Weekly meal inspirations - January 26
Ideas and quick recipes to make your gluten-free life easier
This week feels like saying goodbye to winter ingredients and welcoming lighter dishes. I know it may feel a bit early, but the longer days are already bringing me so much joy. At the market, I’ve spotted fresh peas, broad beans, green beans, and wild chicory. It’s such a turning point to see those vibrant greens return to the stalls.
This inspired me to share my recipe for mashed broad beans with wild chicory, a classic dish from Puglia, Italy. If you can’t find fresh beans, don’t worry - this can also be made with dried ones.
I’ve also included two big, hearty salad bowls: my favorite way to end the day with a nutritious and healthy meal without spending too much time cooking.
And for when you have a bit more time (perhaps a weekend project?), pumpkin gnocchi is probably the best way to say goodbye to pumpkin season.
Mashed broad beans and chicory: follow my complete recipe on the blog to learn how to cook your beans properly (depending on whether they are dried, fresh, or canned).
You can use any type of beans you have on hand: white kidney beans, pinto beans, or even chickpeas. Then there’s a layer of greens lightly stir-fried with garlic and chili pepper on top. For these the best choice is a bitter type of leafy vegetable (think radicchio, chicory or endive), but you can use what you easily find: spinach, kale and escarole also work well.
The key is the combination of the creamy base and the greens on top. Final touch: toasted croutons. The ideal bread to make these is the sandwich bread featured in the last video lesson.

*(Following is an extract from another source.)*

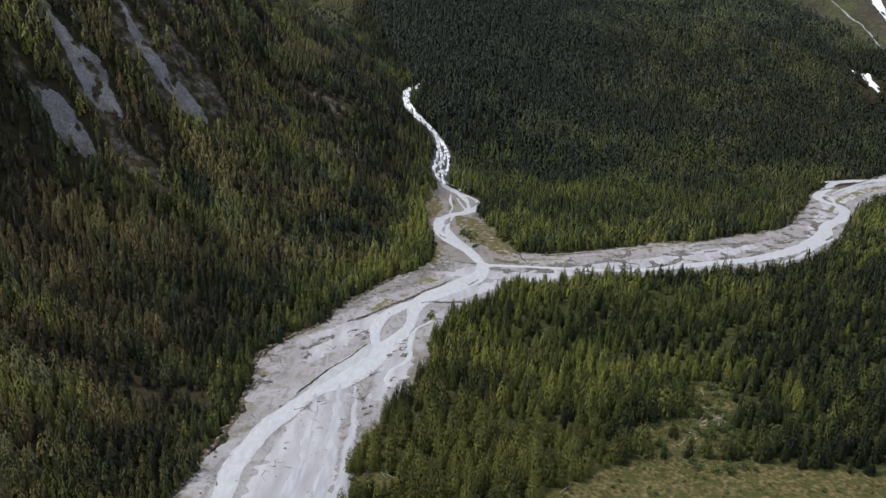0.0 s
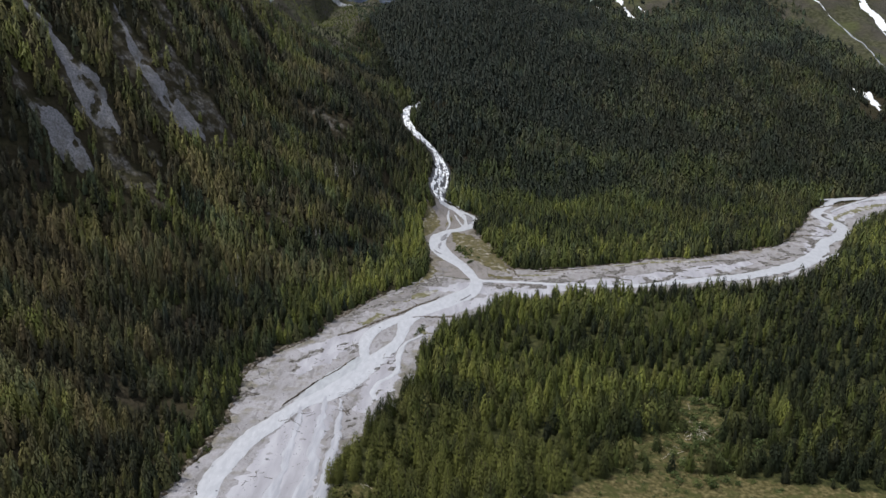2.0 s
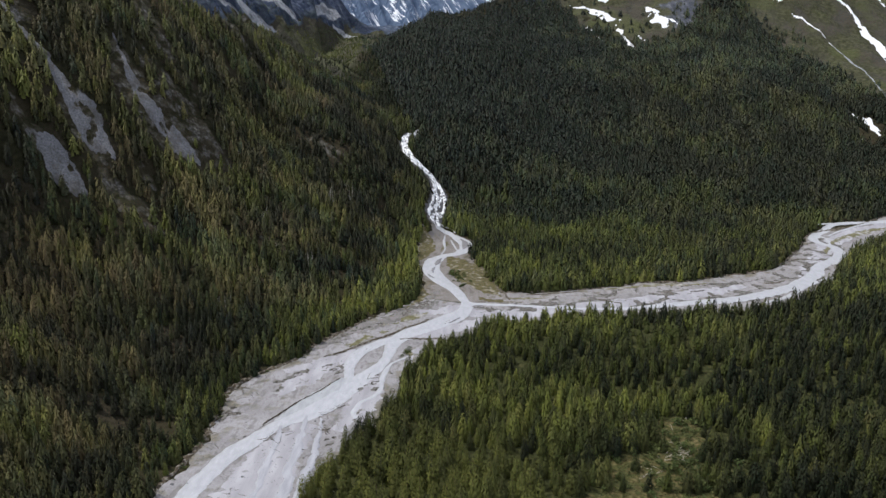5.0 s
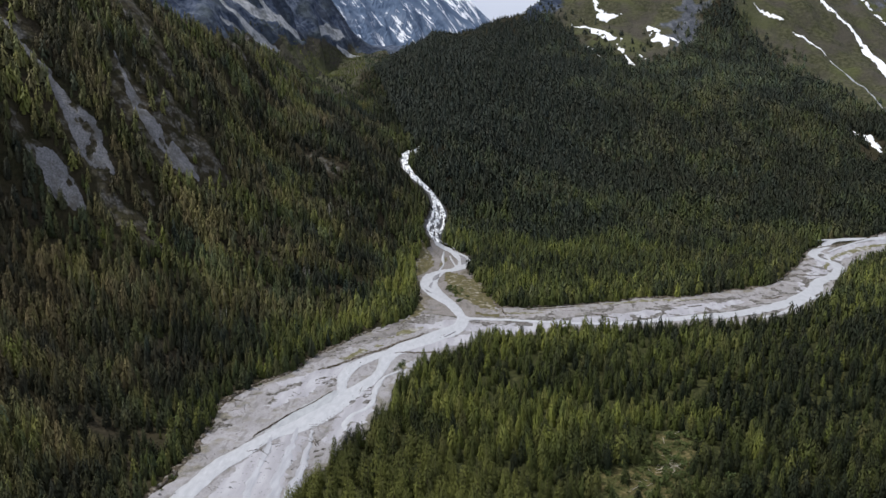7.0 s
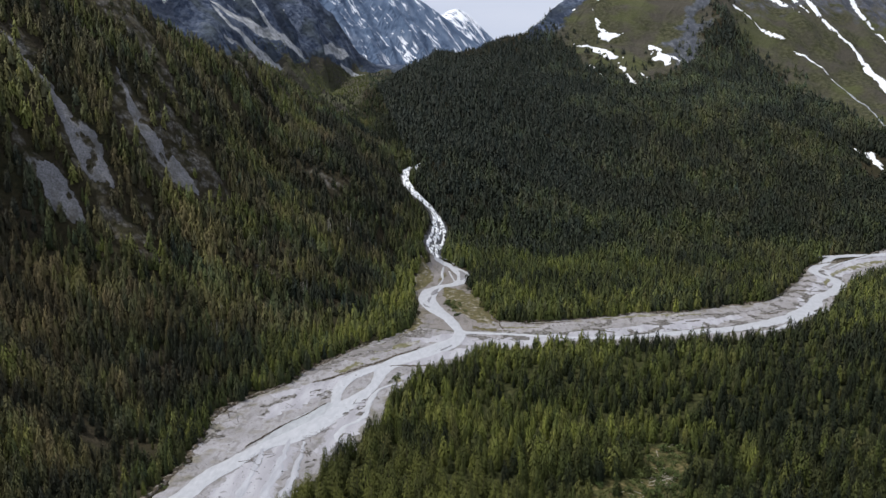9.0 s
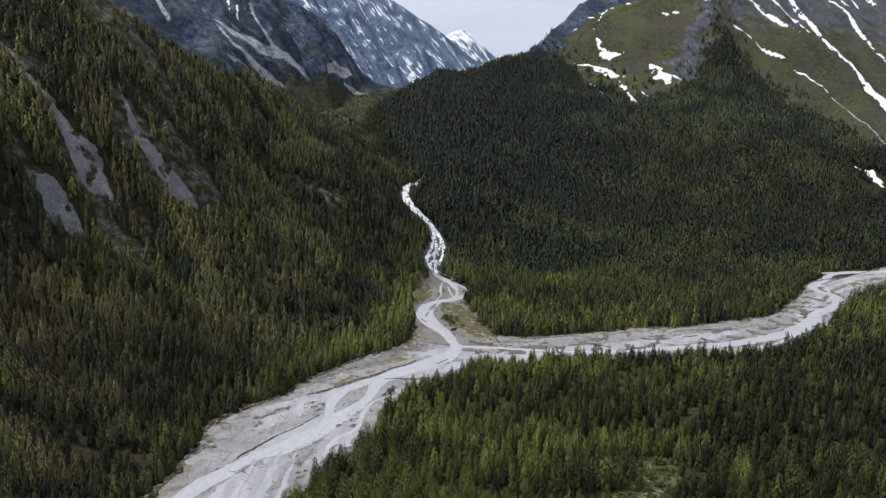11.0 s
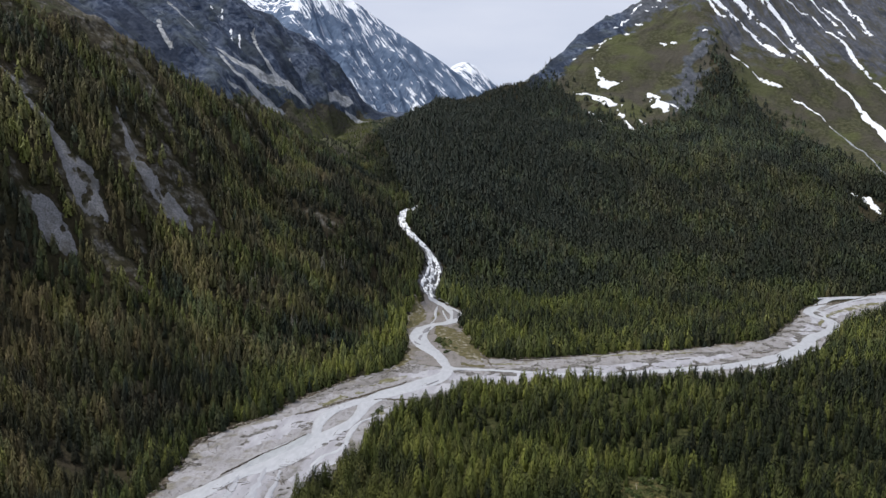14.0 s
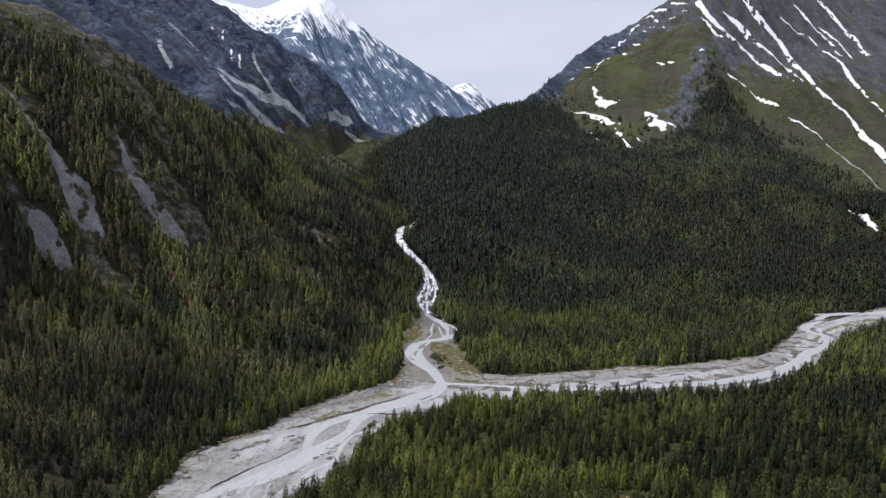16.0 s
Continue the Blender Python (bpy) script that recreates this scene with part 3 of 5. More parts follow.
# banks of the gravel bed: left x, y, right x, y
MAIN_BED = [(-160, -280, -44, -280), (-158, 200, -44, 200), (-152, 290, -47, 290), (-146, 345, -50, 348), (-137, 394, -49, 391), (-133, 430, -39, 420), (-135, 470, -23, 462), (-139, 510, -10, 504), (-125, 543, -7, 541), (-102, 572, 3, 571), (-93, 600, 12, 594), (-73, 636, 28, 610), (-51, 675, 46, 636), (-25, 705, 62, 664), (-8, 738, 82, 700)]
SIDE_BED = [(-8, 735, 90, 700), (-8, 770, 78, 752), (-14, 812, 66, 806), (-19, 850, 54, 850), (-23, 900, 42, 900), (-22, 928, 48, 935), (-12, 950, 30, 960), (-8, 970, 8, 978)]
EAST_BED = [(60, 745, 50, 652), (78, 752, 64, 664), (137, 759, 117, 676), (204, 777, 175, 688), (231, 790, 228, 690), (279, 794, 287, 700), (327, 813, 346, 710), (374, 830, 382, 728), (412, 862, 425, 770), (463, 935, 478, 850), (492, 975, 525, 905), (561, 1002, 590, 955), (640, 1050, 665, 985), (760, 1110, 780, 1030), (950, 1190, 970, 1100)]
beds = []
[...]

Turkey and apples salad bowl: this is one of my favorite ways to put everything I need from a meal in one bowl. Protein: shredded turkey, or even leftover rotisserie chicken. Veggies: Leafy greens like lettuce or radicchio as the base. A touch of sweet: Sliced apples, your favorite kind. Crunchy: walnuts, pecan, or almonds. The important step is to roast them in a pan on low heat until you smell a toasted scent in the air.
Pumpkin gnocchi: check out my blog for the full gnocchi recipe. You can also use sweet potato if it’s easier to find and cook. As a sauce, we use the classic combo of butter and sage leaves (If you haven’t tried it yet, you’re in for a treat). Add spinach leaves for color and a boost of vitamins.

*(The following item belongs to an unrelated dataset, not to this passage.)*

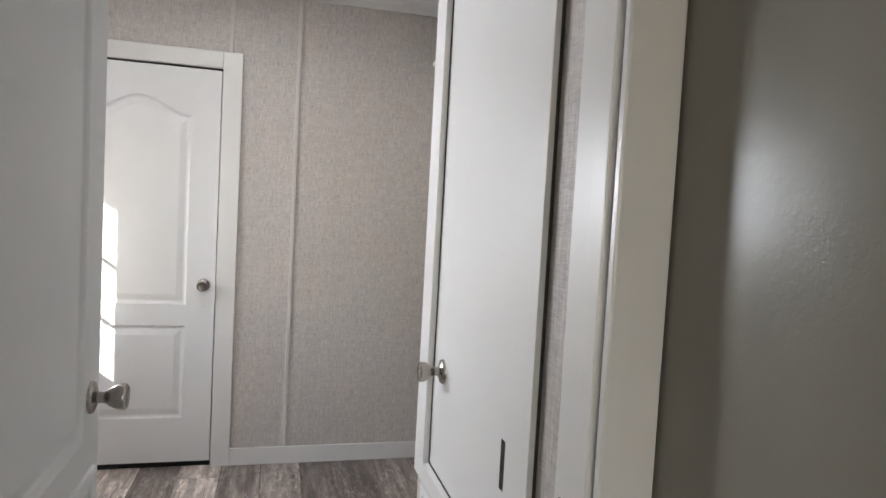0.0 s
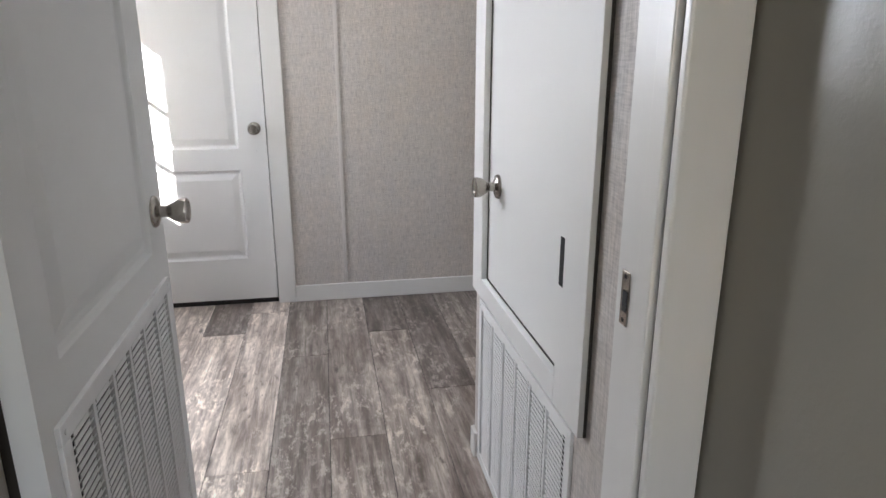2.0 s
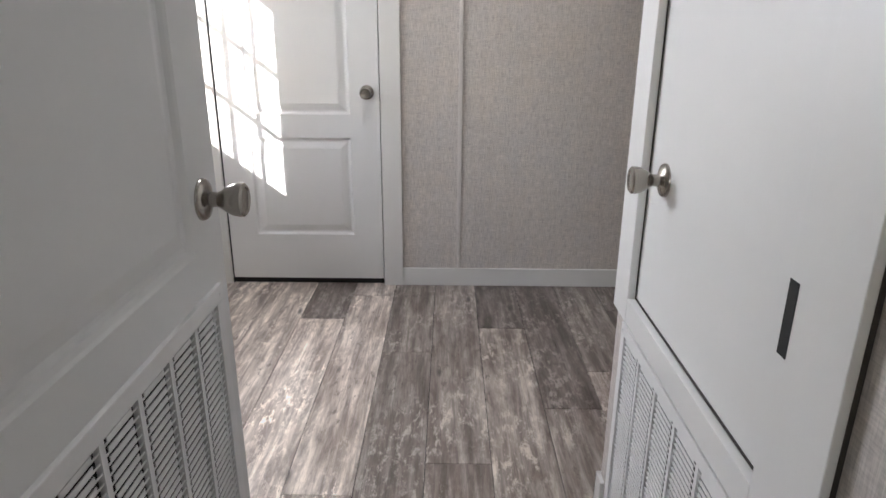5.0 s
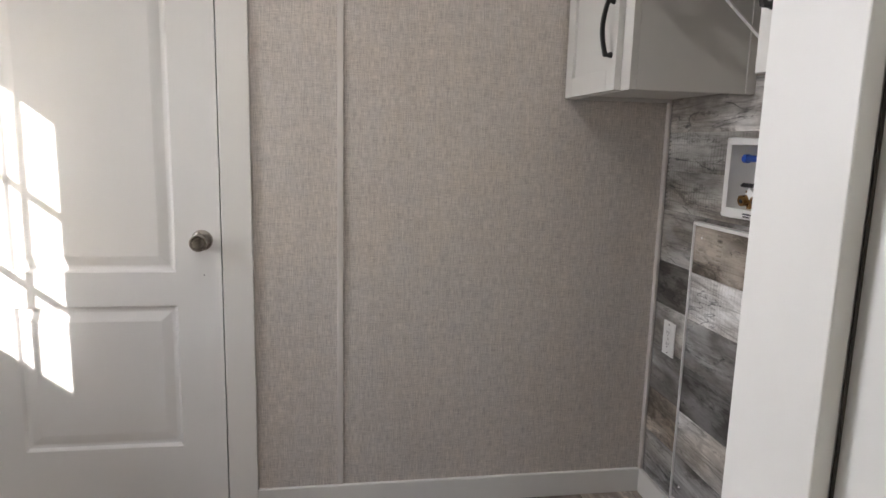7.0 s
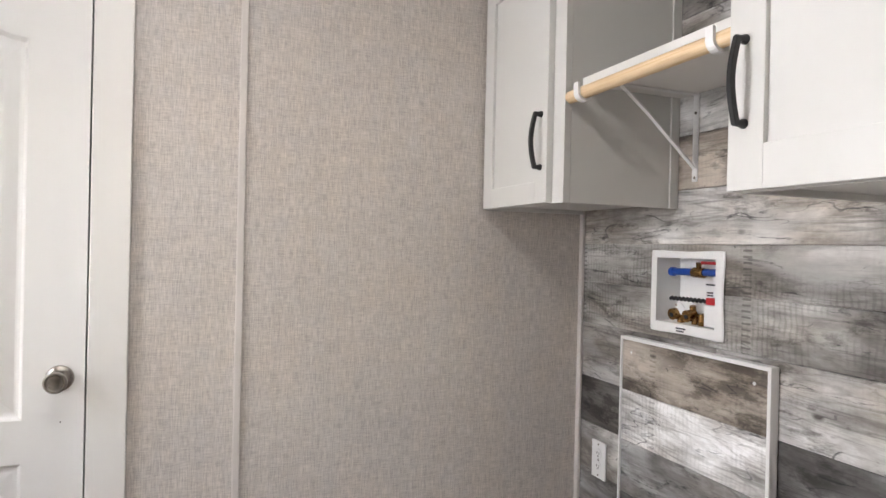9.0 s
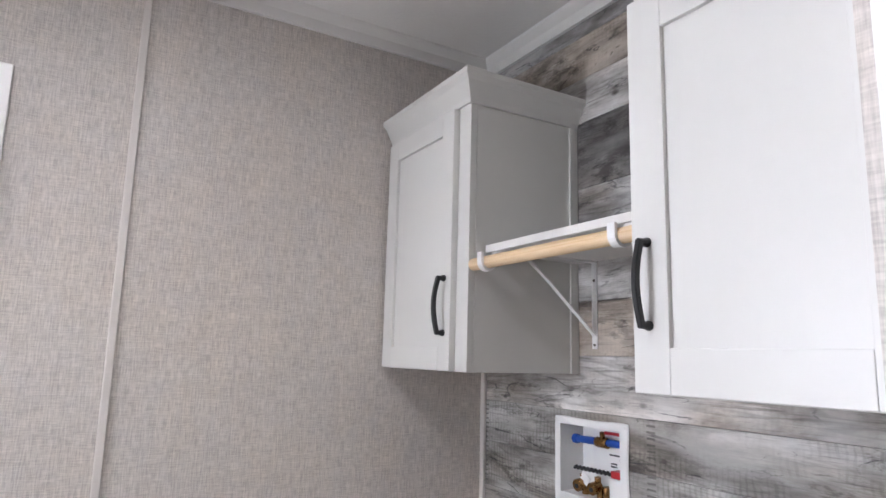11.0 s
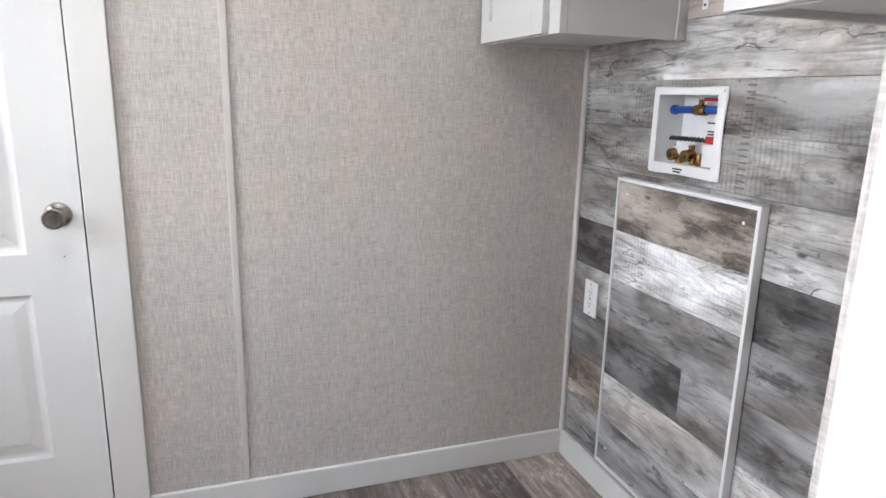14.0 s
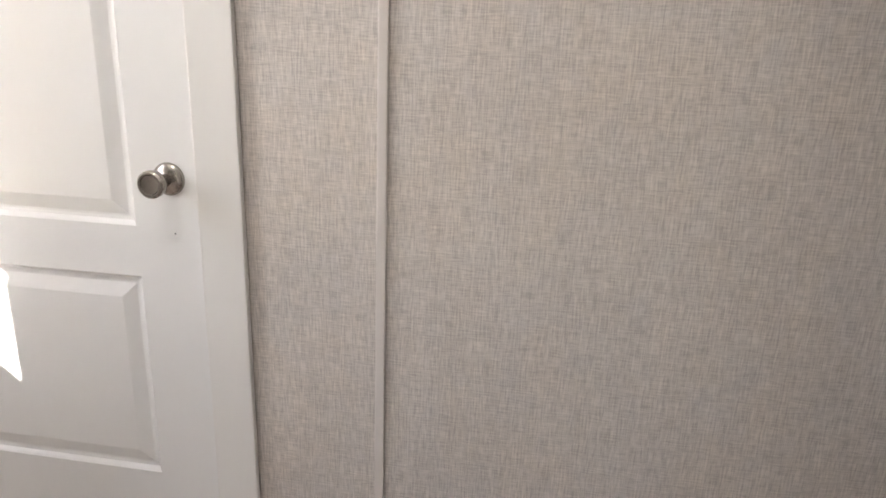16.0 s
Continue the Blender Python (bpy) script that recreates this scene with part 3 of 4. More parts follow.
for z in (0.922, 0.981):
    part("screw", boxes((JR - 0.0024, JR - 0.0016, 0.8455, 0.8505, z - 0.0025, z + 0.0025)), DARK, plate)
part("latch_hole", boxes((JR - 0.0026, JR - 0.0016, 0.840, 0.852, 0.934, 0.962)), DARK, plate)

# furnace door: a surface frame with a slab let into it
FX = 0.607
fy0, fy1, fz0, fz1 = 1.09, 1.936, 0.588, 2.30
sy0, sy1, sz0, sz1 = 1.222, 1.832, 0.645, 2.225
furnace = thing("furnace_door", (FX, 1.5, 0.6), "white closed furnace closet door in a flat frame", "door")
F = Matrix.Translation((-FX, -1.5, -0.6))


def placed(bm, m):
    bmesh.ops.transform(bm, matrix=m, verts=bm.verts)
    return bm


BX = XC - 0.001
for d in ((FX, BX, fy0, sy0, fz0, fz1), (FX, BX, sy1, fy1, fz0, fz1), (FX, BX, sy0, sy1, fz0, sz0), (FX, BX, sy0, sy1, sz1, fz1)):
    part("frame", placed(boxes(d, bevel=0.0015), F), BRUSHED, furnace)
# dark strips put in for the shadow lines at the frame and the slab
part("gap", placed(boxes((XC - 0.007, XC - 0.001, fy0 - 0.0014, fy0 - 0.0002, fz0, fz1)), F), GAP_SHADE, furnace, "dark strip for the shadow line behind the frame")
part("gap", placed(boxes((FX + 0.0165, FX + 0.0187, sy0, sy1, sz0 + 0.0004, sz0 + 0.004), (FX + 0.0165, FX + 0.0187, sy1 - 0.0025, sy1 - 0.0004, sz0 + 0.006, sz1)), F), GAP_SHADE, furnace, "dark strips for the shade line round the slab")
slab = part("slab", placed(boxes((FX + 0.019, FX + 0.04, sy0 - 0.006, sy1 + 0.006, sz0 - 0.006, sz1 + 0.006), bevel=0.001), F), BRUSHED, furnace)
door_knob(furnace, F @ pose(FX + 0.019, 1.735, 0.932, 0, -90, 0))
for z in (0.84, 1.915):
    part("hinge_slot", placed(boxes((FX - 0.0006, FX + 0.001, 1.199, 1.2195, z, z + 0.095)), F), DARK, furnace, "dark hinge slot")
closet_vent = thing("return_air_vent", (XC - 0.001, 1.89, 0.02), "white louvred return-air vent low on the closet wall", "vent")
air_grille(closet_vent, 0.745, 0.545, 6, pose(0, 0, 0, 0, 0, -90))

# ---- outside door ----
DX = -1.125
ext = thing("door_3", (DX, 2.55, 0.03), "closed white outside door with a nine-pane window", "door", kind="structure")
E = Matrix.Translation((-DX, -2.55, -0.03))
wy0, wy1, wz0, wz1 = 2.734, 3.200, 0.862, 1.732


def ep(name, dims, mat, parent, bevel=0.0, label=""):
    return part(name, placed(boxes(*dims, bevel=bevel), E), mat, parent, label)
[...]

Niçoise salad: aka how to make a fancy salad bowl following the rules of French people living in the South, near the sea. Combine the 4 key ingredients: steamed green beans, steamed potatoes, canned tuna, boiled eggs. Then add a dressing made with anchovies blended in olive oil, some salt and a bit of mustard.
And finally my favorite day of the week: Pizza Friday. This week my suggestion is Pizza alla Diavola: it may look like a pepperoni pizza at first sight, but it has some additional flavor elements. Of course it has some slices of salami on top (better if it’s spicy), but the tomato sauce must be cooked with some chili, too. Final touch: some sliced red onions on top.


Have a lovely week ahead, and thank you for reading this.